February 11, 2011

Qt, Nokia, and the Internet Rambling.....

So, most of you who read my blog know about Nokia's deal with Microsoft. To re-iterate the best image posting I've seen on planetkde via John Layt's blog: Keep Calm and Carry On.

Yes, Microsoft has been a major negative force on computing, especially with regards to the freedoms of end users. This however does not warrant the extreme and in many ways self-defeating knee-jerk reactions that have been permeating the Interwebs oft lately on the F/OSS blogs.

Lets rather, take a wait and see approach to this. There really isn't enough information on the ground at this point in the game to know what is or is not going to occur in the immediate or even long-term for Qt Development Frameworks at Nokia. Lets trust in our friends at Nokia to gather up the information that the community is craving to know and get it ready for public consumption.

Until then, Nothing to See Here, Move Along.


  1. Maths don't lie: 3 > 2

    It's funny, but with WP7 in the game I now see more choices on the market, not less.

  2. Don't forget that Microsoft have also done a lot of good for computing too!

  3. @Anonymous
    1. Maemo, MeeGo, Symbian, WebOS, …?
    And even without Nokia there would have been WP7.
    2. What?

    Well, but some statements can be made: The chances for “Qt everywhere” are now really small. Now the Android Lighthouse seems to be the most likely option to rescue it, and it is nothing more than a cousin of a stepchild of Nokia. And it has become unlikely that there will be a smartphone-system from the GNU/Linux-ecosystem used by many end-users. And Nokia does no longer appears as a honest supporter of FLOSS. We shouldn't say “fork Qt, now!”, but some things really changed.

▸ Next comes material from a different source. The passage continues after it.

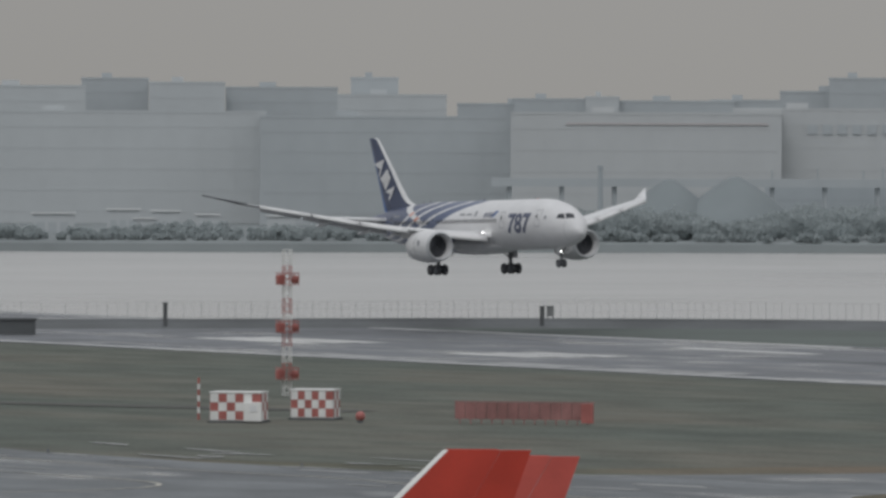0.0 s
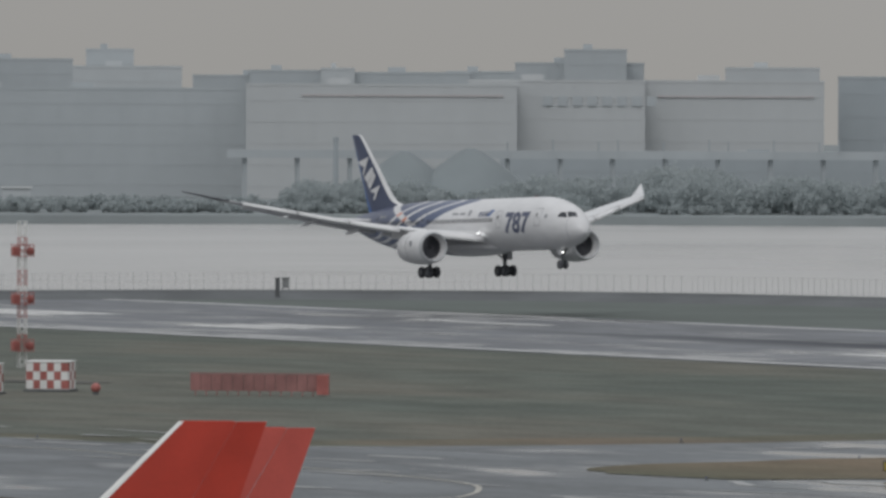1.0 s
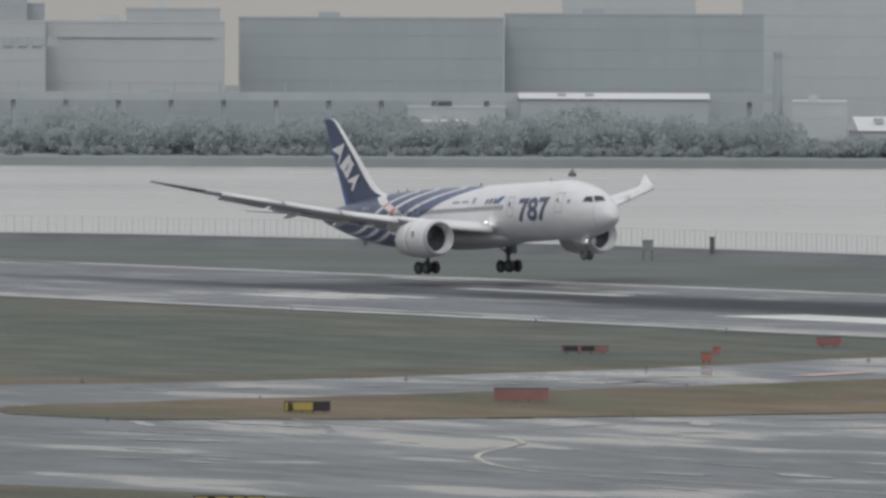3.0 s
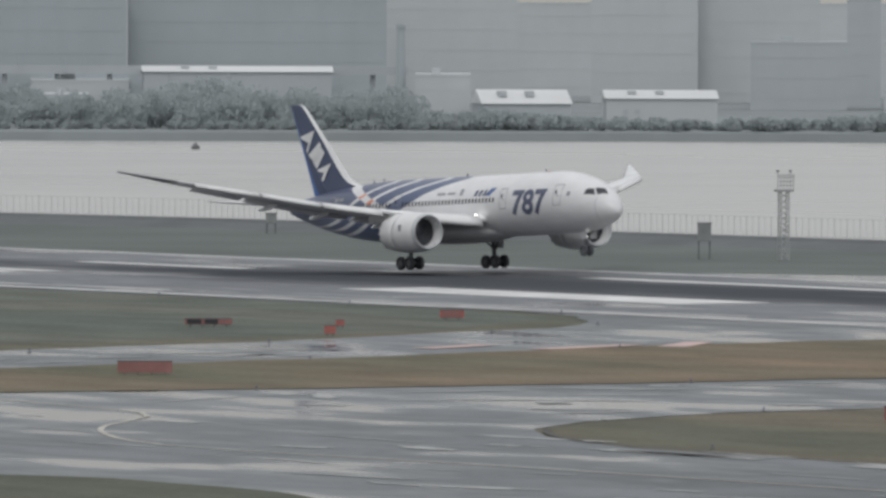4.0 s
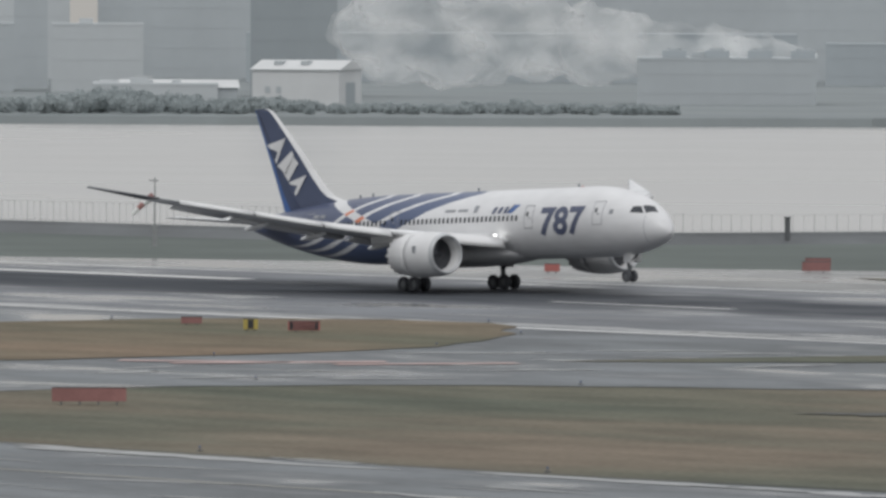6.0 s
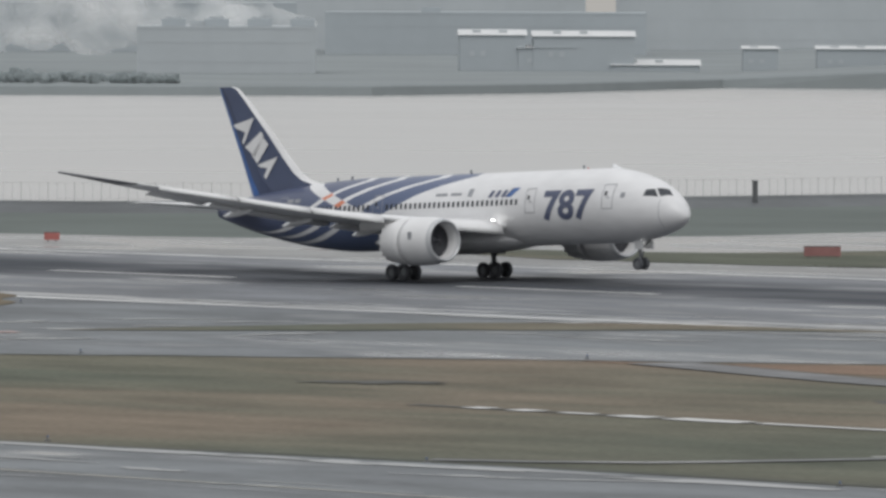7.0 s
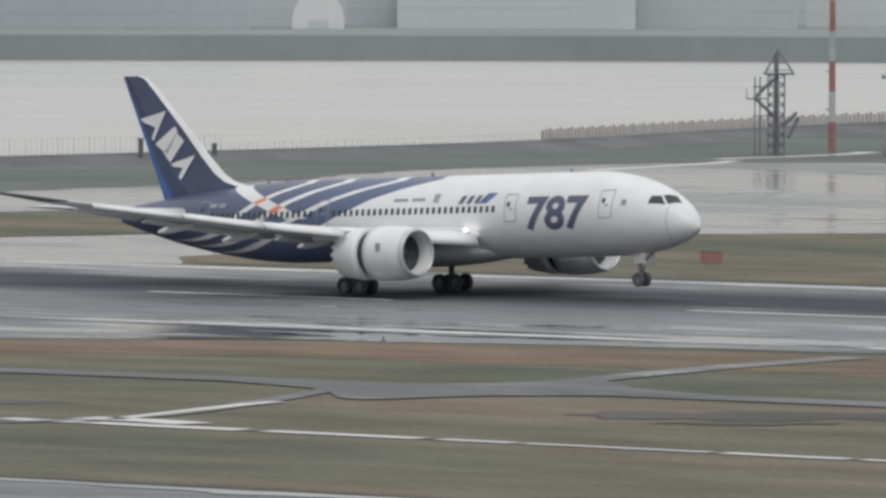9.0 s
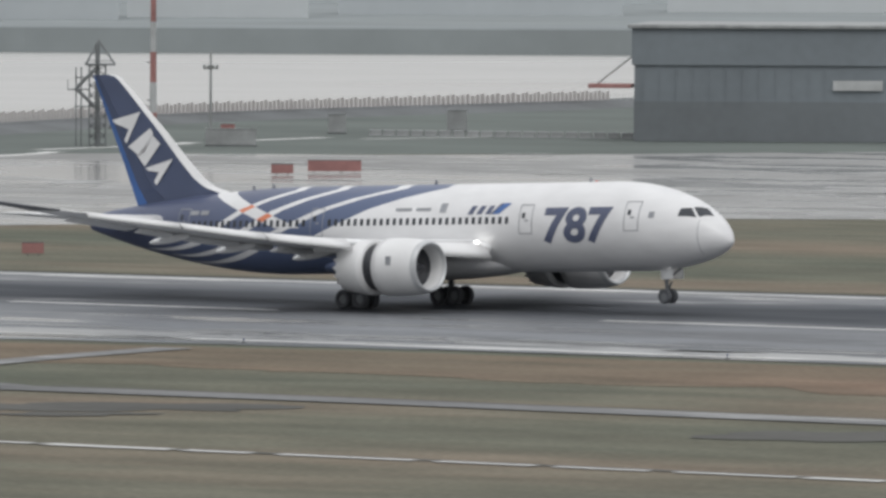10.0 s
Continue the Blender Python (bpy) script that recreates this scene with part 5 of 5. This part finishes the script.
def motions():
    FLIGHT = [(0, -1078.9, 7.30, 1.28, 0.57), (0.5, -1047.3, 6.08, 1.48, 0.37), (1, -1012.0, 4.79, 1.67, 0.31), (1.5, -980.4, 3.73, 2.19, 0.25),
              (2, -945.0, 2.76, 2.74, 0.33), (2.75, -895.8, 1.75, 2.84, 0.47), (3.5, -846.4, 1.09, 2.88, 0.62), (4, -811.2, 0.78, 2.75, 0.71), (4.5, -780.1, 0.56, 2.52, 0.71),
              (5, -745.1, 0.30, 2.42, 0.83), (5.5, -714.1, 0.02, 2.54, 0.79), (6, -679.2, 0.0, 2.57, 0.95), (6.75, -631.0, 0.0, 2.64, 0.95), (7.5, -582.6, 0.0, 2.69, 0.88),
              (8, -547.9, 0.0, 2.69, 0.38), (8.5, -517.8, 0.0, 2.54, -0.35), (9, -483.8, 0.0, 2.35, -1.08), (9.5, -454.4, 0.0, 2.16, -1.62), (10, -421.7, 0.0, 1.85, -1.77)]
    # drifts off the centre line and settles on its legs while it rolls out
    walk(jet, [(t, pose(x - 0.8 * d, 524 + d, z - 0.0425 * d, 0.8 * max(0.0, 1 - t / 6.5), -p, c)) for t, x, z, p, c in FLIGHT for d in (4 * max(0.0, (t - 7.0) / 3.0),)])
    FLEX = [(0, 0.8), (0.5, 1.1), (1, 1.5), (2, 1.5), (3.5, 0.9), (5.5, 0.9), (6, 0.5), (7.5, -0.5), (8, -1.6), (8.5, -2.2), (9.2, -2.0), (10, -2.0)]
    GEAR = [(0, -0.42), (2, -0.42), (4.5, -0.42), (5, -0.28), (5.5, -0.02), (6, 0), (7, 0), (8, 0.057), (9, 0.113), (10, 0.17)]
    SLEEVE = [(0, 0), (7.9, 0), (8.5, -0.28), (9, -0.75), (9.5, -0.95), (10, -0.95)]
    for side in (-1, 1):
        walk(wings[side], [(t, pose(PIV.x, side * PIV.y, PIV.z, side * (a - (1.0 if side > 0 and t >= 8 else 0)), 0, 0)) for t, a in FLEX])
        walk(wings[("gear", side)], [(t, pose(0, side * 4.9, d)) for t, d in GEAR])
        walk(wings[("sleeve", side)], [(t, pose(d, 0, 0)) for t, d in SLEEVE])


motions()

  4. As somebody who was about to invest heavily on the Maemo platform after the N900 shipped (and I'm talking business here), I took a "wait-&-see approach" last year, when the MeeGo deal with Intel was announced. It felt like the world was crashing around me, but a lot of people said "trust us, it's gonna take a bit longer but it'll be worth it!". I decided to wait for the first shipped device before completely committing to the new platform. Boy, am I glad.

    So yeah, I'll "wait and see", as a hobbyist, but my money and development time will now go elsewhere. That means I won't hire Qt trainers; I won't buy Qt books; I won't go to Qt events; I won't help the Qt community. I bet a lot of people will do the same.

    No matter how you slice it, this is a big blow to the Qt "ecosystem". Regardless of whether Nokia will fail or succeed, the Qt world won't see the explosion people were hoping for. It will probably remain a niche; lovely to belong to, but still a very small niche.

  5. @GiacomoL: I agree with you, but I think there's still 1 chance, if we could get qt to android,meego,WP6(I think this is done),WP7(I heard it's not possible but I'm not sure) and maybe webos, qt could be like the next java, a multiplatform way of developing for all platforms.
    There won't be a single big platform based on qt but rather a lot of big and small platforms which support qt.
    Maybe then people like The User would invest in it, because apart from being good, it's a good inversion because of portability.

  6. I agree, with one small exception:

    "Lets trust in our friends at Nokia to gather up the information that the community"

    Let's do better than that: let's engage with our friends at Nokia actively to draw out that information and then actively build an action plan based on that. More action, less passivity.

    It's in KDE's best interests, imho, and will also help quiet down the chicken littles.

  7. @aseigo: I fully agree with you that we need not be passive, however, what I am pushing the idea of is that we don't need knee-jerking nor doomsaying at this point. Constructive, thoroug

  8. Sigh.... Konqueror chopped off part of what I said.... What I meant to say was:

    @aseigo: I fully agree with you that we need not be passive, however, what I am pushing the idea of is that we don't need knee-jerking nor doomsaying at this point. Constructive, thorough, and deliberate actions require far more information intellegence before anything meaningful *can* be done. If we don't wait and gather more data before acting, we (KDE and other Qt F/OSS communities) will be running around causing more harm than good.

  9. Nokia has the license to customize WP7. Actually, they claim they'll be working in partnership with MS to that purpose. So, I'm aready assuming that the WP7 OS we'll find on Nokia phones will be to some degree different (albait compatible, I really hope) from the one on other hardware producers. And yes, I too agree that the latter may quite dislike this.
    I also think it will be quite likely we'll see other features I can't really understand why are currently missing in WP7, such as thetering and Sync with Outlook.
    In other words, I think this degree of exclusivity may be enough to generate that uniqueness that is indeed needed to compete against the iPhone.
    In the long run, those events will actually be good for QT's future. QT's strenght is the desktop, but Nokia might have forced it to become a touch-UI toolkit for smartphones. Now that Nokia doesn't really need it any longer, it will probably sell it to a party that has better use for it, a party that cares more about PCs, the desktop, and of course desktop software developers.